An excerpt from ""They Dare to Speak Out" by Paul Findley, pp. 356 - 358

Why, in the wake of 9/11, did no one ponder the question "why?". Why did America and its leaders remain silent about Arab and Muslim grievances?

Perhaps it was partly, if not mostly, because Muslims are often considered "different", if not dangerous, by the general public - most of whom, I must add, have never knowingly met a Muslim or read a verse from the Qur'an. In research done for my book, Silent No More, I learned that Muslims were unfairly linked with terrorism long before 9/11. misperceptions of Muslims as being less than human were nurtured by heavy television coverage of the suicide bombings in Israel that were carried out by individual Palestinian Muslims, while scenes of Palestinian suffering and death seldom reached American homes. Few Americans seemed aware that Palestinians had no weapons to defend themselves against heavily armed Israeli forces marauding through the West Bank and Gaza.

From its founding in 1948, Israel's government has treated Palestinians as inferior human beings that it was entitled to subjugate. Years ago, Israeli Prime Minister Golder Meir even denied that a Palestinian nationality existed. Her denial buttressed the fiction that Israel came into being in 1948 in "a land without people", a false notion that has been kept alive ever since in Israeli schoolbooks. Even the Palestinians, who can vote in Israeli elections, are set apart from Jewish citizens: Their cars display distinctive license plates. They are denied important social services. They have difficulty buying any real estate, in effect, can live only in restricted residential areas. They are rarely able to secure construction and remodeling permits, while Jews receive them without delay.

This process of colonial domination and intellectual brutality advanced the destruction of the Palestinian national identity in the perception of the American people: Palestinians are not viewed as human being struggling for freedom, they are portrayed as anti-Jewish terrorists who hate freedom. Columbia University professor Edward Said, born in Palestine, called Israel's treatment of Palestinians "dehumanization on a vast scale". He added, "The intellectual suppression of the Palestinians that has occurred because of Zionist education has produced an unreflecting, dangerously skewed sense of reality in which whatever Israel does it does as a victim... This has nothing to do with reality, obviously enough, but rather with a kind of hallucinatory state that overrides history and facts with a supreme unthinking narcissism." By helping Israel subjugate Palestinians, the U.S. government advanced this dehumanizing process.
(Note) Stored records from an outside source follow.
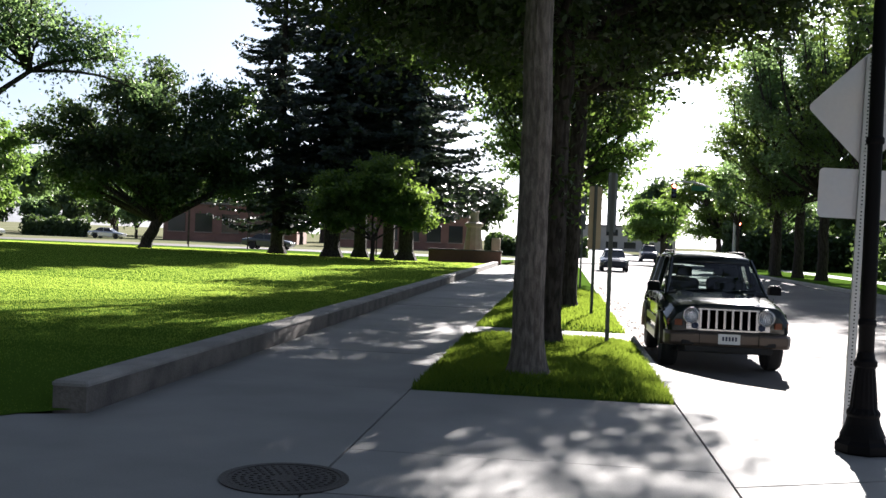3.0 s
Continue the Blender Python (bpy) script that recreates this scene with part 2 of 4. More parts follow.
def quads_mesh(name, centres, us, vs, mat):
    """Many small diamond leaves: centre, half length and half width vectors; slightly folded."""
    n = len(centres)
    fold = np.cross(us, vs)
    fold /= np.linalg.norm(fold, axis=1, keepdims=True) + 1e-9
    fold *= np.linalg.norm(vs, axis=1, keepdims=True) * 0.35
    co = np.stack([centres - us, centres + vs + fold, centres + us, centres - vs + fold], 1).reshape(-1, 3)
    me = bpy.data.meshes.new(name)
    me.vertices.add(4 * n)
    me.vertices.foreach_set("co", co.astype(np.float32).ravel())
    me.loops.add(4 * n)
    me.loops.foreach_set("vertex_index", np.arange(4 * n, dtype=np.int32))
    me.polygons.add(n)
    me.polygons.foreach_set("loop_start", np.arange(0, 4 * n, 4, dtype=np.int32))
    me.polygons.foreach_set("loop_total", np.full(n, 4, dtype=np.int32))
    me.materials.append(mat)
    me.update(calc_edges=True)
    return me


def smooth01(a):
    a = min(1.0, max(0.0, a))
    return a * a * (3 - 2 * a)


def lawn_z(x, y):
    """The lawn: level with the paving at its edge, a little raised behind the low wall, falling towards the far street."""
    z = 0.22 * max(smooth01((-4.25 - x) / 2.4), smooth01((y - 7.2) / 1.6)) + 0.005
    z += 0.25 * smooth01((-8 - x) / 22.0)
    return z - (z + 0.14) * smooth01((y - 40) / 46.0)


# ---- ground, paving and street ----
def build_ground():
    b = Build()
    b.plate([(-2500, -2500), (2500, -2500), (2500, 2500), (-2500, 2500)], -1.0, -0.25)
    return tagged(part("ground", b, M_FIELD), "dry pale grass and dirt reaching the horizon", "ground", kind="structure")


build_ground()


def sheet(name, x_list, y_list, height, mat, inside=None):
    b = Build()
    nx, ny = len(x_list), len(y_list)
    b.v = [(x, y, height(x, y)) for y in y_list for x in x_list]
    for j in range(ny - 1):
        for i in range(nx - 1):
            if inside is None or inside((x_list[i] + x_list[i + 1]) / 2, (y_list[j] + y_list[j + 1]) / 2):
                b.f.append((j * nx + i, j * nx + i + 1, (j + 1) * nx + i + 1, (j + 1) * nx + i))
    return part(name, b, mat, smooth=True)


def lawn_edge(y):
    """How far the lawn reaches to the paving."""
    pts = [(-40, -4.4), (5.8, -4.33), (6.9, -4.36), (7.3, -4.15), (7.5, -3.8), (84, -3.8)]
    for (a, p), (c, q) in zip(pts, pts[1:]):
        if a <= y <= c:
            return p + (q - p) * (y - a) / (c - a)
    return -3.8


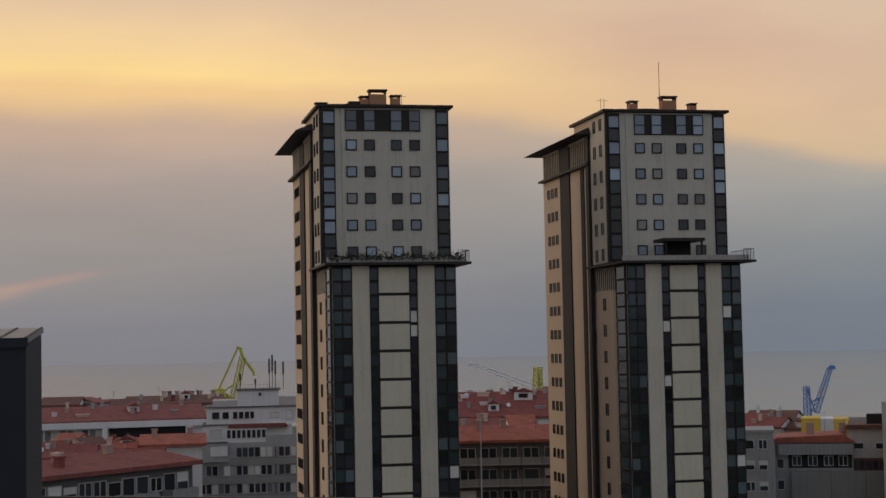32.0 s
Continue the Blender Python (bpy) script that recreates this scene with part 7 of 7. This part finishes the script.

The president frequently expressed concern about security for Israelis but never about security for Palestinians. This bias reinforced the notions among Americans that, because Palestinians are ungovernable radicals, the Israeli government must impose harsh treatment in order to keep them under control. Uri Avnery, an Israeli peace activist and former member of the Israeli Knesset, concluded that the real aim of Sharon's March 2002 invasion of the West Bank was nothing less than "the destruction of organized Palestinian society itself".

The U.S. media played a role in America's failure to explore and address Arab grievances. After 9/11, several television commentators rejected as "appeasement of terrorists" steps that would take Arab grievances into consideration. Their reasoning for this was the invariably uttered sound bite "That is exactly what the terrorists want us to do." To the commentators, responding to legitimate grievances would be tantamount to caving in to the enemy. Except for a few dissenting voices, the misinformed American people seemed to agree.

The additional fear of being marked as anti-Jewish was another reason that Arab grievances were ignored. Any gesture of fairness to Arabs were ignored. Any gesture of fairness to Arabs would be widely misconstrued as hostility toward Israel, and this, in turn, would lead to accusation of anti-Semitism. Speaking up for Arab rights could lead to all kinds of personal losses - businesses, friendships, even social standing. Almost everyone could find an excuse to stay quietly on the sidelines.